**Given task:** Quote, without change, all of the lines that follow.

**Supplied information:**
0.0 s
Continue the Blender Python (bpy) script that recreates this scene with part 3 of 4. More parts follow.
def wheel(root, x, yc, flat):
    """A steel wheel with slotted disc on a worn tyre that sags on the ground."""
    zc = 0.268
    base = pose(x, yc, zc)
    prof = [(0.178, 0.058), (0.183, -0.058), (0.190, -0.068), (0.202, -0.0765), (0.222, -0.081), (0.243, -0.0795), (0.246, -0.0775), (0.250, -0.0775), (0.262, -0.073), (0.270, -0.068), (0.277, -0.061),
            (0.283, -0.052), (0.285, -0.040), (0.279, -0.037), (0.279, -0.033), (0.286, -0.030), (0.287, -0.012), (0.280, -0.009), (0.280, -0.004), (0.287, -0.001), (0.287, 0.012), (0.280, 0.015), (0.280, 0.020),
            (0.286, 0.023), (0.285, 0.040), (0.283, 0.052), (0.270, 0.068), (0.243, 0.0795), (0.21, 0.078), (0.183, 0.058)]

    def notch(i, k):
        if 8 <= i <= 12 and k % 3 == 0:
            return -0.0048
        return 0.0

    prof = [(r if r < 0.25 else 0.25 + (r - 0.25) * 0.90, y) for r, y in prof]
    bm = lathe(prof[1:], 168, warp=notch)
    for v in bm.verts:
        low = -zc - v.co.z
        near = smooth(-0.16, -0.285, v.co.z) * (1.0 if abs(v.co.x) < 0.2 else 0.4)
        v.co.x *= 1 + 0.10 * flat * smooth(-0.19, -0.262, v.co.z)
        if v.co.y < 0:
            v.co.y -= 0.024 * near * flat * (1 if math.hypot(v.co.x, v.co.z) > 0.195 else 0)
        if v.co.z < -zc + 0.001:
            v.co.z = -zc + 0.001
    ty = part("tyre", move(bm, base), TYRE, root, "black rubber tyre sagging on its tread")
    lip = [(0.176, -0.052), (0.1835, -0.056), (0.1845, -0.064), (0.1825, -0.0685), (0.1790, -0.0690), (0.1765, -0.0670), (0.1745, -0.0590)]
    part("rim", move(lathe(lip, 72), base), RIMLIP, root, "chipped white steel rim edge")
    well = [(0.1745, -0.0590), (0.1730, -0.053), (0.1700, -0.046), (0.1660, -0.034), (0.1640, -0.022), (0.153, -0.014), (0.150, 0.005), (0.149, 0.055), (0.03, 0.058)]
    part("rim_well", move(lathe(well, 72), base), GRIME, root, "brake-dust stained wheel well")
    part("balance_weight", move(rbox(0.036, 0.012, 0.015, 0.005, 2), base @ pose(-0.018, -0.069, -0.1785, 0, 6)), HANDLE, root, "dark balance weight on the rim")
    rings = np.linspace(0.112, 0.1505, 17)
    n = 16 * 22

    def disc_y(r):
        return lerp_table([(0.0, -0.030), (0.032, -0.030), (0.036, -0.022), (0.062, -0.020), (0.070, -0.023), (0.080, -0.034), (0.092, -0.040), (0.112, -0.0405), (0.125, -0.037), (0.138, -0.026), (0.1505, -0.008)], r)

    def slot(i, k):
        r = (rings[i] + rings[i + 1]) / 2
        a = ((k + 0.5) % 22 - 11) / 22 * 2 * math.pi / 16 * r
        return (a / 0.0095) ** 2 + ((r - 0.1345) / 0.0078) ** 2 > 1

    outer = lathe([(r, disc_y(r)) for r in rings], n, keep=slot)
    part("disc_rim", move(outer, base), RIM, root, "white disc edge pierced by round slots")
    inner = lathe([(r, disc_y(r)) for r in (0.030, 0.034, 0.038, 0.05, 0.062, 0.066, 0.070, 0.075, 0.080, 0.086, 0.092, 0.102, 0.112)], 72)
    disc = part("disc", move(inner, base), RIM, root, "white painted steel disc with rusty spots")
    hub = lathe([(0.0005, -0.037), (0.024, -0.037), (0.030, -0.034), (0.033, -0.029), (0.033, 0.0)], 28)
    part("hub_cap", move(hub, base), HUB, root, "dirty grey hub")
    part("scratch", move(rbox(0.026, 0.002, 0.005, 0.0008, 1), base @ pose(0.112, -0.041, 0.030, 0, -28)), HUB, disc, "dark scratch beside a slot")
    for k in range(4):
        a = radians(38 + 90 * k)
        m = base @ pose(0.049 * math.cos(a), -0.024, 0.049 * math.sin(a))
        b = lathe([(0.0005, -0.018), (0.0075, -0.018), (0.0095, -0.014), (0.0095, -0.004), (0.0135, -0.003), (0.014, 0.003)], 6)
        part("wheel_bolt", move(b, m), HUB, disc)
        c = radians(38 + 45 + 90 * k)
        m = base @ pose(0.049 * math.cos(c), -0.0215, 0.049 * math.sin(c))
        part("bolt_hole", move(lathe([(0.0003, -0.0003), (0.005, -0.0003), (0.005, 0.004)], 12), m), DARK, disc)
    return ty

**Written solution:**
0.0 s
Continue the Blender Python (bpy) script that recreates this scene with part 3 of 4. More parts follow.
def wheel(root, x, yc, flat):
    """A steel wheel with slotted disc on a worn tyre that sags on the ground."""
    zc = 0.268
    base = pose(x, yc, zc)
    prof = [(0.178, 0.058), (0.183, -0.058), (0.190, -0.068), (0.202, -0.0765), (0.222, -0.081), (0.243, -0.0795), (0.246, -0.0775), (0.250, -0.0775), (0.262, -0.073), (0.270, -0.068), (0.277, -0.061),
            (0.283, -0.052), (0.285, -0.040), (0.279, -0.037), (0.279, -0.033), (0.286, -0.030), (0.287, -0.012), (0.280, -0.009), (0.280, -0.004), (0.287, -0.001), (0.287, 0.012), (0.280, 0.015), (0.280, 0.020),
            (0.286, 0.023), (0.285, 0.040), (0.283, 0.052), (0.270, 0.068), (0.243, 0.0795), (0.21, 0.078), (0.183, 0.058)]

    def notch(i, k):
        if 8 <= i <= 12 and k % 3 == 0:
            return -0.0048
        return 0.0

    prof = [(r if r < 0.25 else 0.25 + (r - 0.25) * 0.90, y) for r, y in prof]
    bm = lathe(prof[1:], 168, warp=notch)
    for v in bm.verts:
        low = -zc - v.co.z
        near = smooth(-0.16, -0.285, v.co.z) * (1.0 if abs(v.co.x) < 0.2 else 0.4)
        v.co.x *= 1 + 0.10 * flat * smooth(-0.19, -0.262, v.co.z)
        if v.co.y < 0:
            v.co.y -= 0.024 * near * flat * (1 if math.hypot(v.co.x, v.co.z) > 0.195 else 0)
        if v.co.z < -zc + 0.001:
            v.co.z = -zc + 0.001
    ty = part("tyre", move(bm, base), TYRE, root, "black rubber tyre sagging on its tread")
    lip = [(0.176, -0.052), (0.1835, -0.056), (0.1845, -0.064), (0.1825, -0.0685), (0.1790, -0.0690), (0.1765, -0.0670), (0.1745, -0.0590)]
    part("rim", move(lathe(lip, 72), base), RIMLIP, root, "chipped white steel rim edge")
    well = [(0.1745, -0.0590), (0.1730, -0.053), (0.1700, -0.046), (0.1660, -0.034), (0.1640, -0.022), (0.153, -0.014), (0.150, 0.005), (0.149, 0.055), (0.03, 0.058)]
    part("rim_well", move(lathe(well, 72), base), GRIME, root, "brake-dust stained wheel well")
    part("balance_weight", move(rbox(0.036, 0.012, 0.015, 0.005, 2), base @ pose(-0.018, -0.069, -0.1785, 0, 6)), HANDLE, root, "dark balance weight on the rim")
    rings = np.linspace(0.112, 0.1505, 17)
    n = 16 * 22

    def disc_y(r):
        return lerp_table([(0.0, -0.030), (0.032, -0.030), (0.036, -0.022), (0.062, -0.020), (0.070, -0.023), (0.080, -0.034), (0.092, -0.040), (0.112, -0.0405), (0.125, -0.037), (0.138, -0.026), (0.1505, -0.008)], r)

    def slot(i, k):
        r = (rings[i] + rings[i + 1]) / 2
        a = ((k + 0.5) % 22 - 11) / 22 * 2 * math.pi / 16 * r
        return (a / 0.0095) ** 2 + ((r - 0.1345) / 0.0078) ** 2 > 1

    outer = lathe([(r, disc_y(r)) for r in rings], n, keep=slot)
    part("disc_rim", move(outer, base), RIM, root, "white disc edge pierced by round slots")
    inner = lathe([(r, disc_y(r)) for r in (0.030, 0.034, 0.038, 0.05, 0.062, 0.066, 0.070, 0.075, 0.080, 0.086, 0.092, 0.102, 0.112)], 72)
    disc = part("disc", move(inner, base), RIM, root, "white painted steel disc with rusty spots")
    hub = lathe([(0.0005, -0.037), (0.024, -0.037), (0.030, -0.034), (0.033, -0.029), (0.033, 0.0)], 28)
    part("hub_cap", move(hub, base), HUB, root, "dirty grey hub")
    part("scratch", move(rbox(0.026, 0.002, 0.005, 0.0008, 1), base @ pose(0.112, -0.041, 0.030, 0, -28)), HUB, disc, "dark scratch beside a slot")
    for k in range(4):
        a = radians(38 + 90 * k)
        m = base @ pose(0.049 * math.cos(a), -0.024, 0.049 * math.sin(a))
        b = lathe([(0.0005, -0.018), (0.0075, -0.018), (0.0095, -0.014), (0.0095, -0.004), (0.0135, -0.003), (0.014, 0.003)], 6)
        part("wheel_bolt", move(b, m), HUB, disc)
        c = radians(38 + 45 + 90 * k)
        m = base @ pose(0.049 * math.cos(c), -0.0215, 0.049 * math.sin(c))
        part("bolt_hole", move(lathe([(0.0003, -0.0003), (0.005, -0.0003), (0.005, 0.004)], 12), m), DARK, disc)
    return ty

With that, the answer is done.